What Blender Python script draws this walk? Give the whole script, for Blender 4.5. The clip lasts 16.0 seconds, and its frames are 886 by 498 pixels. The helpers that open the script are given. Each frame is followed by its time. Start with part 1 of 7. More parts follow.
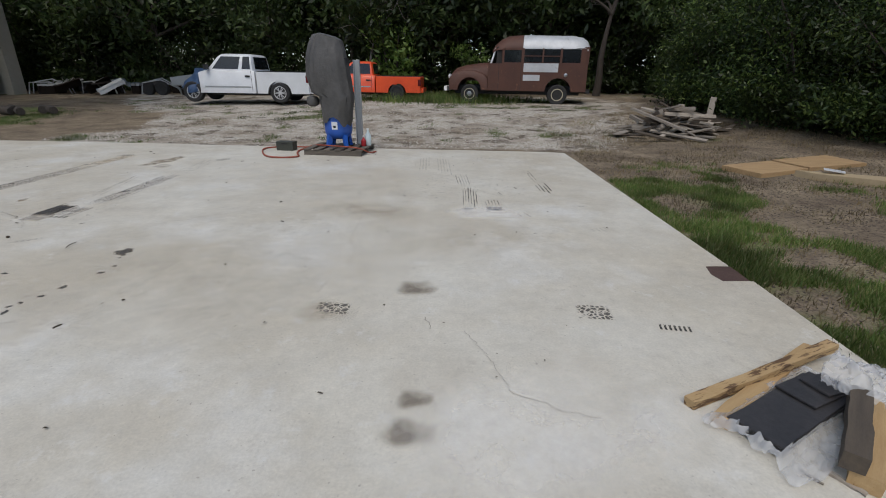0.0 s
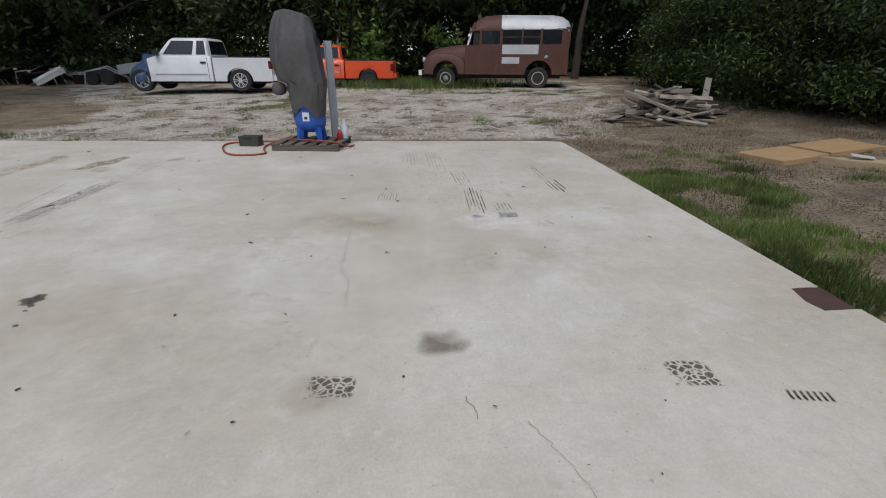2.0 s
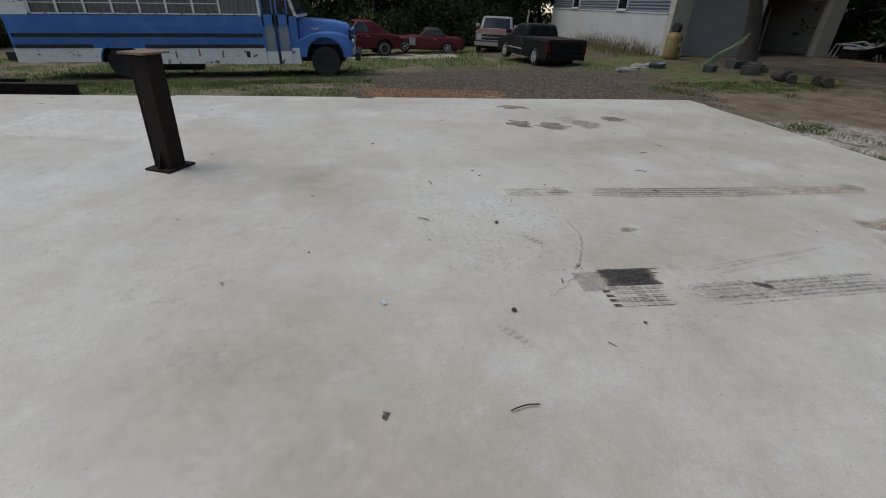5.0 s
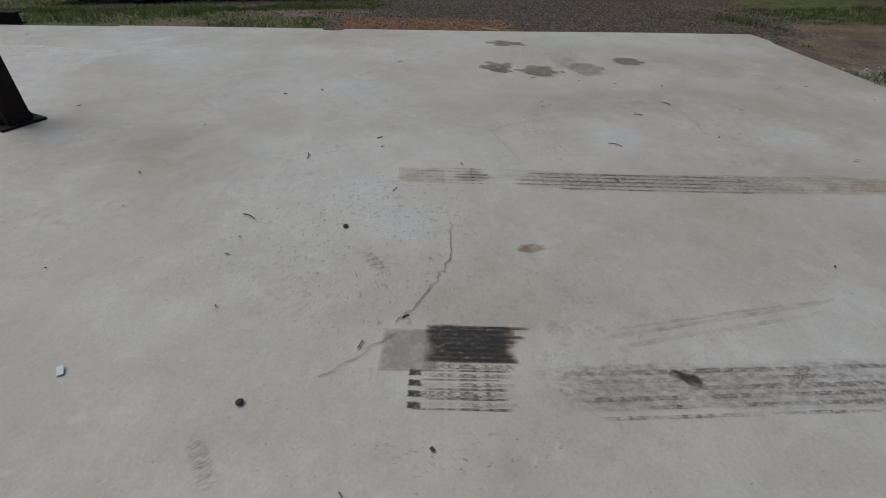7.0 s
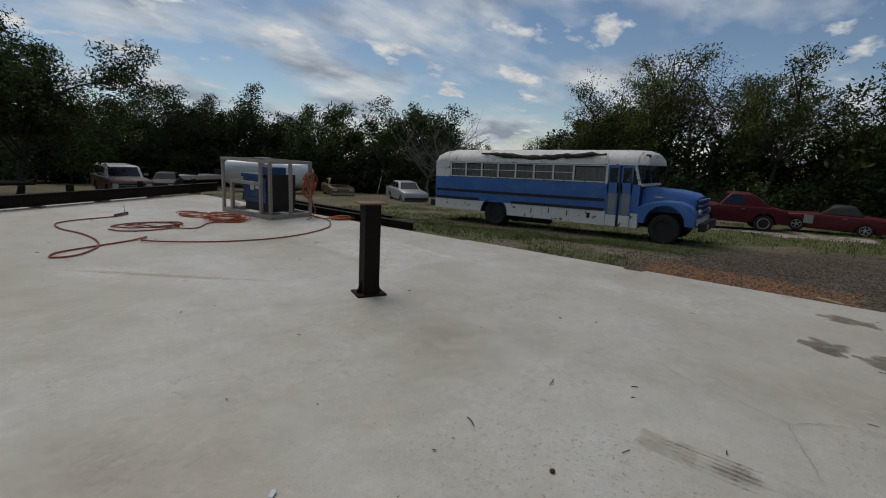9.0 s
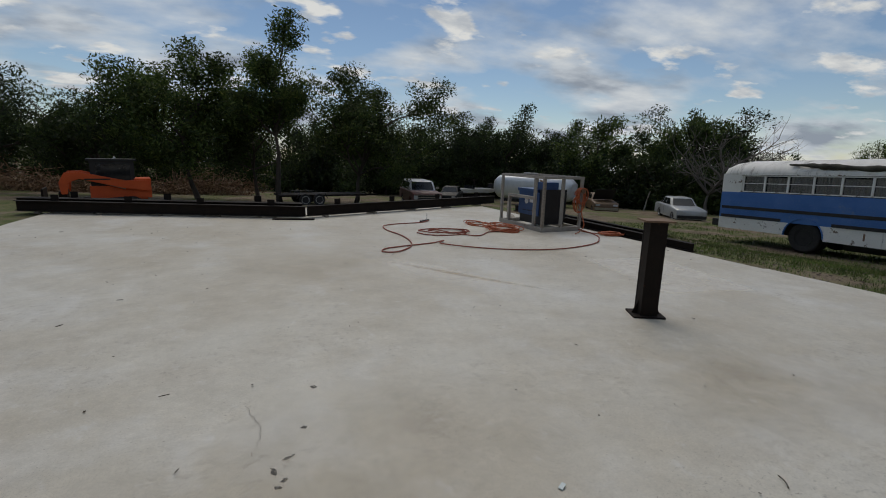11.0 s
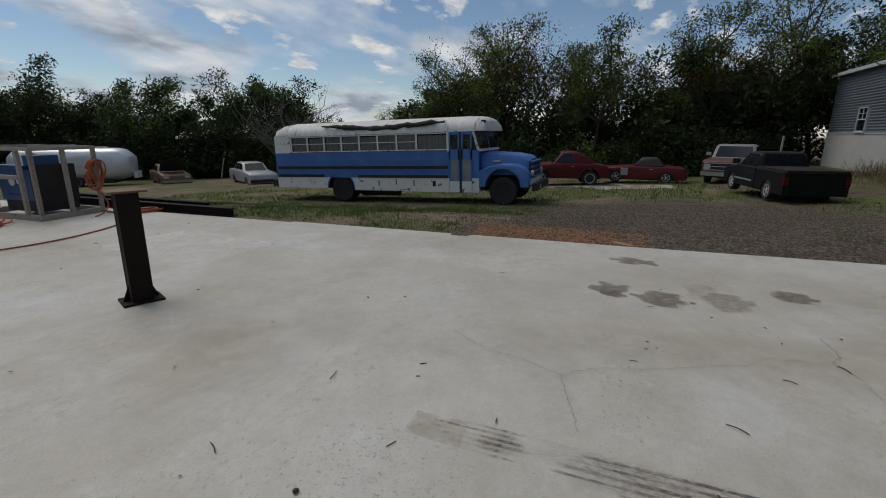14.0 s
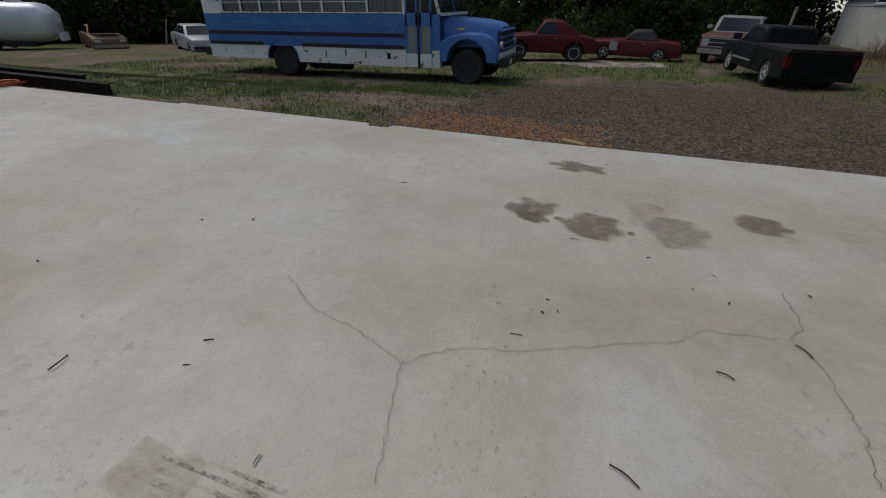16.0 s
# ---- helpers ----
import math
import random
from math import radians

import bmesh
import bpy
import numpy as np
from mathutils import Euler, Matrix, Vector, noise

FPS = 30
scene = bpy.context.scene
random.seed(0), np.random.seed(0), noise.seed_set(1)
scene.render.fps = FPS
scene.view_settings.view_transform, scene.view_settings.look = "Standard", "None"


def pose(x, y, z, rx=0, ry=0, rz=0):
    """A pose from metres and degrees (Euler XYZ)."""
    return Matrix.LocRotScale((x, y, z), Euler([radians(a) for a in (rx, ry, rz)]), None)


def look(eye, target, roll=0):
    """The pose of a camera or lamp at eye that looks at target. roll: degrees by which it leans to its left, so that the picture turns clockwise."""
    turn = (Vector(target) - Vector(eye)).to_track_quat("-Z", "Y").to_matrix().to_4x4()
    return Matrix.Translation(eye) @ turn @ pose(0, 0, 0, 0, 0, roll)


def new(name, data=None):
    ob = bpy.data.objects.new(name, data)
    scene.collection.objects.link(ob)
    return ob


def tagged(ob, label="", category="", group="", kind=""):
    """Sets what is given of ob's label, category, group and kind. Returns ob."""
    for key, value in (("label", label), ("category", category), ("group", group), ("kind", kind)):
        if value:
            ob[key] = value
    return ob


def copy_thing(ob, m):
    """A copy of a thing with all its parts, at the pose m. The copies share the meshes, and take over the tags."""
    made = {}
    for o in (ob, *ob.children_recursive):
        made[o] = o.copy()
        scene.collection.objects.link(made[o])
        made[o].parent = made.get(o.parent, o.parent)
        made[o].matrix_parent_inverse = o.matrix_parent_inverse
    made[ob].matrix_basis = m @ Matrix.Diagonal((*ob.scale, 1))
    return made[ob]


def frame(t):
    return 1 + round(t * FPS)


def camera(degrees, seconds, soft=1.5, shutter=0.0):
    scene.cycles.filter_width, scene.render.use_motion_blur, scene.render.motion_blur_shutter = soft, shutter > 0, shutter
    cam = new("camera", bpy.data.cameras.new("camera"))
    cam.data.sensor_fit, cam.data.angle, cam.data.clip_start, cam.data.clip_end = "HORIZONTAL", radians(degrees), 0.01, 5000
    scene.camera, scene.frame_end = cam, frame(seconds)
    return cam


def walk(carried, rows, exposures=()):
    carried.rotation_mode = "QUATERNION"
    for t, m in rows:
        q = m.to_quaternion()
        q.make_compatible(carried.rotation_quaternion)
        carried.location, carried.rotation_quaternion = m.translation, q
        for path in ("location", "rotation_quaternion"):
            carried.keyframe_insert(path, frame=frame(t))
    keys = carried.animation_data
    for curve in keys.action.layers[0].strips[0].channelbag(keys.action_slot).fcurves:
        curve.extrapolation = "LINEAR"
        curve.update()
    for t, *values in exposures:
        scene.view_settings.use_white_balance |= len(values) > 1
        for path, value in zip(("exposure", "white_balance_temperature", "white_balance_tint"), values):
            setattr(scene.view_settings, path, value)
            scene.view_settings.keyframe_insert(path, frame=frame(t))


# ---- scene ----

TASK STATEMENT: Pictures excluded, quote all the data above exactly.

THE SOLUTION:
What Blender Python script draws this walk? Give the whole script, for Blender 4.5. The clip lasts 16.0 seconds, and its frames are 886 by 498 pixels. The helpers that open the script are given. Each frame is followed by its time. Start with part 1 of 7. More parts follow.
0.0 s
2.0 s
5.0 s
7.0 s
9.0 s
11.0 s
14.0 s
16.0 s
# ---- helpers ----
import math
import random
from math import radians

import bmesh
import bpy
import numpy as np
from mathutils import Euler, Matrix, Vector, noise

FPS = 30
scene = bpy.context.scene
random.seed(0), np.random.seed(0), noise.seed_set(1)
scene.render.fps = FPS
scene.view_settings.view_transform, scene.view_settings.look = "Standard", "None"


def pose(x, y, z, rx=0, ry=0, rz=0):
    """A pose from metres and degrees (Euler XYZ)."""
    return Matrix.LocRotScale((x, y, z), Euler([radians(a) for a in (rx, ry, rz)]), None)


def look(eye, target, roll=0):
    """The pose of a camera or lamp at eye that looks at target. roll: degrees by which it leans to its left, so that the picture turns clockwise."""
    turn = (Vector(target) - Vector(eye)).to_track_quat("-Z", "Y").to_matrix().to_4x4()
    return Matrix.Translation(eye) @ turn @ pose(0, 0, 0, 0, 0, roll)


def new(name, data=None):
    ob = bpy.data.objects.new(name, data)
    scene.collection.objects.link(ob)
    return ob


def tagged(ob, label="", category="", group="", kind=""):
    """Sets what is given of ob's label, category, group and kind. Returns ob."""
    for key, value in (("label", label), ("category", category), ("group", group), ("kind", kind)):
        if value:
            ob[key] = value
    return ob


def copy_thing(ob, m):
    """A copy of a thing with all its parts, at the pose m. The copies share the meshes, and take over the tags."""
    made = {}
    for o in (ob, *ob.children_recursive):
        made[o] = o.copy()
        scene.collection.objects.link(made[o])
        made[o].parent = made.get(o.parent, o.parent)
        made[o].matrix_parent_inverse = o.matrix_parent_inverse
    made[ob].matrix_basis = m @ Matrix.Diagonal((*ob.scale, 1))
    return made[ob]


def frame(t):
    return 1 + round(t * FPS)


def camera(degrees, seconds, soft=1.5, shutter=0.0):
    scene.cycles.filter_width, scene.render.use_motion_blur, scene.render.motion_blur_shutter = soft, shutter > 0, shutter
    cam = new("camera", bpy.data.cameras.new("camera"))
    cam.data.sensor_fit, cam.data.angle, cam.data.clip_start, cam.data.clip_end = "HORIZONTAL", radians(degrees), 0.01, 5000
    scene.camera, scene.frame_end = cam, frame(seconds)
    return cam


def walk(carried, rows, exposures=()):
    carried.rotation_mode = "QUATERNION"
    for t, m in rows:
        q = m.to_quaternion()
        q.make_compatible(carried.rotation_quaternion)
        carried.location, carried.rotation_quaternion = m.translation, q
        for path in ("location", "rotation_quaternion"):
            carried.keyframe_insert(path, frame=frame(t))
    keys = carried.animation_data
    for curve in keys.action.layers[0].strips[0].channelbag(keys.action_slot).fcurves:
        curve.extrapolation = "LINEAR"
        curve.update()
    for t, *values in exposures:
        scene.view_settings.use_white_balance |= len(values) > 1
        for path, value in zip(("exposure", "white_balance_temperature", "white_balance_tint"), values):
            setattr(scene.view_settings, path, value)
            scene.view_settings.keyframe_insert(path, frame=frame(t))


# ---- scene ----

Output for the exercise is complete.